EE 321 Lab
Lab 9: BIPOLAR JUNCTION TRANSISTORS, Part II
Prelab for Lab 9

In this lab we will In this lab we will investigate a bipolar junction transistor (BJT) amplifier and emitter follower.

The amplifier circuit of last week's lab is impractical because the bias or operating point depends on the beta of the transistor. The following bias technique controls the voltage across RE and hence the emitter current IE (Example 4.7).

1. Construct the circuit in Figure 1 and measure the d.c. bias voltages at the base, emitter and collector. From your measurements, determine VBE, VBC. Is the transistor biased in its active mode? What are the d.c. (Q `quiescent') values of IC, IE? 2) Apply a triangle wave to the input and measure the voltage gain. Is the gain close to that found in the prelab?

3) The voltage gain can be increased by decreasing RE. Reduce RE to zero for signal frequencies by `bypassing' it with a large capacitor (100 uF) in parallel with RE. (Be sure to observe the correct polarity of the electrolytic capacitor.) Reduce the input amplitude and look at the output waveform.

Further reduce the input amplitude until the output is approximately linear and measure the gain.
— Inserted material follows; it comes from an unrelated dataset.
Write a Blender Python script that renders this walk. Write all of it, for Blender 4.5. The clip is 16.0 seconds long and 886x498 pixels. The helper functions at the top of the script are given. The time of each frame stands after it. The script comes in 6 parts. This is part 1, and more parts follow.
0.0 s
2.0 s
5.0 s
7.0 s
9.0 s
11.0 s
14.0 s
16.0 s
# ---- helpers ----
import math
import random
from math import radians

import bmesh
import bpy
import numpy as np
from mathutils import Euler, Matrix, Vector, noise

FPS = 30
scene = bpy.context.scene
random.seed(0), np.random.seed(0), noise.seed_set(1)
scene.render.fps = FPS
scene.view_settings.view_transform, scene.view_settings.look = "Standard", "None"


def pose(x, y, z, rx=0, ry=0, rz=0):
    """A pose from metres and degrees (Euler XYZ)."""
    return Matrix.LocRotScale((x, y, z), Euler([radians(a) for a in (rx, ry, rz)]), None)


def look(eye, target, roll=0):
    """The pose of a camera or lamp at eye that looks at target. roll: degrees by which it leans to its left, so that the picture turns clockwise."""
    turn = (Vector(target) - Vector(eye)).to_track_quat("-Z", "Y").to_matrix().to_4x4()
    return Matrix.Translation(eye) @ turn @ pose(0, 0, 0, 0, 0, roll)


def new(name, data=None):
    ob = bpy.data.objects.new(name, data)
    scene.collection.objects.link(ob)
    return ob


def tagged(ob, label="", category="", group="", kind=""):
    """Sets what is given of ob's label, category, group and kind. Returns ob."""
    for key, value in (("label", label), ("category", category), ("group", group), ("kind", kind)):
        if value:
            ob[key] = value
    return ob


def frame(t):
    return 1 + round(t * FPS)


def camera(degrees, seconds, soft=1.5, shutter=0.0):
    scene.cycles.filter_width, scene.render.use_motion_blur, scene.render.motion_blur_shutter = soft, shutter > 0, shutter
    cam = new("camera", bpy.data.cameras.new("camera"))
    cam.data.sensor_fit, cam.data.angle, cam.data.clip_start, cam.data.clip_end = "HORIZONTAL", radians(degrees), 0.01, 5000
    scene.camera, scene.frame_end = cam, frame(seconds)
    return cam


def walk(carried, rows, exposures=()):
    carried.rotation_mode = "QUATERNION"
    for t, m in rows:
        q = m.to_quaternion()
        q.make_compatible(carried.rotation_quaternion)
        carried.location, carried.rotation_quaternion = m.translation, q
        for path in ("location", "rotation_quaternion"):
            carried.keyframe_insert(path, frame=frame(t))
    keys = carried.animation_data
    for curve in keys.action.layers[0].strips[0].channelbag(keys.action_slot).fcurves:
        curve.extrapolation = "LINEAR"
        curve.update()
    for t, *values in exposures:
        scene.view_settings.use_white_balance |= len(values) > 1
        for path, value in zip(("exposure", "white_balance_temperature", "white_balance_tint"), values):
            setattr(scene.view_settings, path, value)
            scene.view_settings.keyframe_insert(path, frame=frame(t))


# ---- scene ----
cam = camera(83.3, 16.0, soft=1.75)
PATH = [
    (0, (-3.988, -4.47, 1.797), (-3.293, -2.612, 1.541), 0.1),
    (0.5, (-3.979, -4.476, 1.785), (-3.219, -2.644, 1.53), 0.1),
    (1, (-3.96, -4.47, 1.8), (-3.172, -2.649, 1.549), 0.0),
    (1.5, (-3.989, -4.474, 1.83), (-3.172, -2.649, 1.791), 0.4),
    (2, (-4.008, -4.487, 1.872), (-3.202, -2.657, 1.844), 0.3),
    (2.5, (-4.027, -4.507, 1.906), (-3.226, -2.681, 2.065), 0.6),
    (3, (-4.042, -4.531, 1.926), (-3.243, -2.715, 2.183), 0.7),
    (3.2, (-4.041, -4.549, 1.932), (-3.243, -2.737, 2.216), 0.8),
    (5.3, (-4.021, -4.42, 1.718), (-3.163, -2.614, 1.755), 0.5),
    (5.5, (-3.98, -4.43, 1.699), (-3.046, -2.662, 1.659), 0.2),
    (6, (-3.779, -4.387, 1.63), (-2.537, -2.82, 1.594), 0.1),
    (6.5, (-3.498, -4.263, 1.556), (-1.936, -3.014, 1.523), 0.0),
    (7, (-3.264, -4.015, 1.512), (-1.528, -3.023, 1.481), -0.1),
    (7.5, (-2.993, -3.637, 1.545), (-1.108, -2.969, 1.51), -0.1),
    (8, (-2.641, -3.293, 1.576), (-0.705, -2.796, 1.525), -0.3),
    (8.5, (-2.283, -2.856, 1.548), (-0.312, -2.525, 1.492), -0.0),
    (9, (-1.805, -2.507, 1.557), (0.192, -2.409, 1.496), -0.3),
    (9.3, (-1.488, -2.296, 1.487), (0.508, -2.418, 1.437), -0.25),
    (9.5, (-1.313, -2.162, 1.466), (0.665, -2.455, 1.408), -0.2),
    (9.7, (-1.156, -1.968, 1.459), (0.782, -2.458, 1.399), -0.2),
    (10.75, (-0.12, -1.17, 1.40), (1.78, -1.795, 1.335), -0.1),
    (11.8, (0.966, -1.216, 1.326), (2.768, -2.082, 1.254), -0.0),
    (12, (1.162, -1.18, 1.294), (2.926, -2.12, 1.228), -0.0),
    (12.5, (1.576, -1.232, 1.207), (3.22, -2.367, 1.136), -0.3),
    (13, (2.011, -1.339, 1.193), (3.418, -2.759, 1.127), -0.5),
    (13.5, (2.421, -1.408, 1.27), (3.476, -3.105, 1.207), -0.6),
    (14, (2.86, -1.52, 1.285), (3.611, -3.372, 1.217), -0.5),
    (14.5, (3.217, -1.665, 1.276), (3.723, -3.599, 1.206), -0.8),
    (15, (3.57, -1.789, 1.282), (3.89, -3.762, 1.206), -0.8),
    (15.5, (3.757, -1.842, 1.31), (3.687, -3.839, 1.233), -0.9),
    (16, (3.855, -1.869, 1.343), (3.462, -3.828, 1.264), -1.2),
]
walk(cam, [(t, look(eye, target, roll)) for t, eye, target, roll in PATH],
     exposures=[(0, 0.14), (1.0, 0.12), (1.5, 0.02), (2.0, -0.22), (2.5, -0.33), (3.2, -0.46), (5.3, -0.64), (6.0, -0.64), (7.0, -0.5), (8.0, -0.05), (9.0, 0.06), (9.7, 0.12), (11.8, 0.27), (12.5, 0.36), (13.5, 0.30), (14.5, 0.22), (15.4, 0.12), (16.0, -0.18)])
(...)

The gain has been increased to the large values, but at what expense?

The Emitter Follower Amplifier

4) When the input signal is applied to the base and the output is taken at the emitter, Figuure 2, the amplifier is called an `emitter follower'. This is because the emitter voltage `follows' the base voltage. Emitter follower amplifiers are useful because they have a high input impedance and a low output impedance. They amplify the signal power by increasing its current, and are therefore sometimes called a `current booster'.

Construct the circuit in Figure 2.

• With zero (ground input) or small input signal, measure and note the d.c. bias voltages.
• With an input, measure the voltage gain (magnitude and sign).
• The dynamic range of the output is the largest that it can be without saturating or cliping. Measure the dynamic range of the output voltage (decrease the supply voltages to +-12 and measure both vout limits). What causes the output to limit in each case (when is the transistor saturated, active, cutoff)?
• What would happen to vout if the emitter resistor were connected to ground instead of -15V? Try it. What does this mean.
5) Measure Zin at the base of the transistor in the following way.
• Increase the source resistance RS until vout is reduced by about 1/2 (or by some other value).
• Sketch the equivalent circuit (use an equivalent circuit of an amplifier from Ch 1, not the transistor model) and compute Zin from your measurement.
• From the theoretical result that Zin = ( beta + 1) [re + RE ] and re=alpha/gm, estimate the beta of your transistor.
6) Simulate a signal of 10 k Ohms source resistance by setting RS = 10 k Ohms (see Figure 3). Measure the output impedance Zout by loading the output with about 220 Ohms resistance. Use a d.c. blocking capacitor as shown to prevent the load from changing the bias voltages. Ensure that the capacitive impedance is small compared to 220 Ohms by working at a signal frequency of about 10 kHz. Decrease the input until the output is not clipped. Sketch an equivalent circuit for the amplifier output and compute Zout from your measurement. Compare with the theoretical value Zout = [re + RS /( beta + 1)] || RE. How much output voltage would you have gotten by connecting RL directly to the source (RS is part of the source)? What does this show?

7) EXTRA CREDIT. In the emitter follower (Figure 3) replace the transistor by two transistors connected in a Darlington configuration, (Figure 4): What is the effective beta of this `super beta' transistor?   Measure Zin and Zout of the follower now?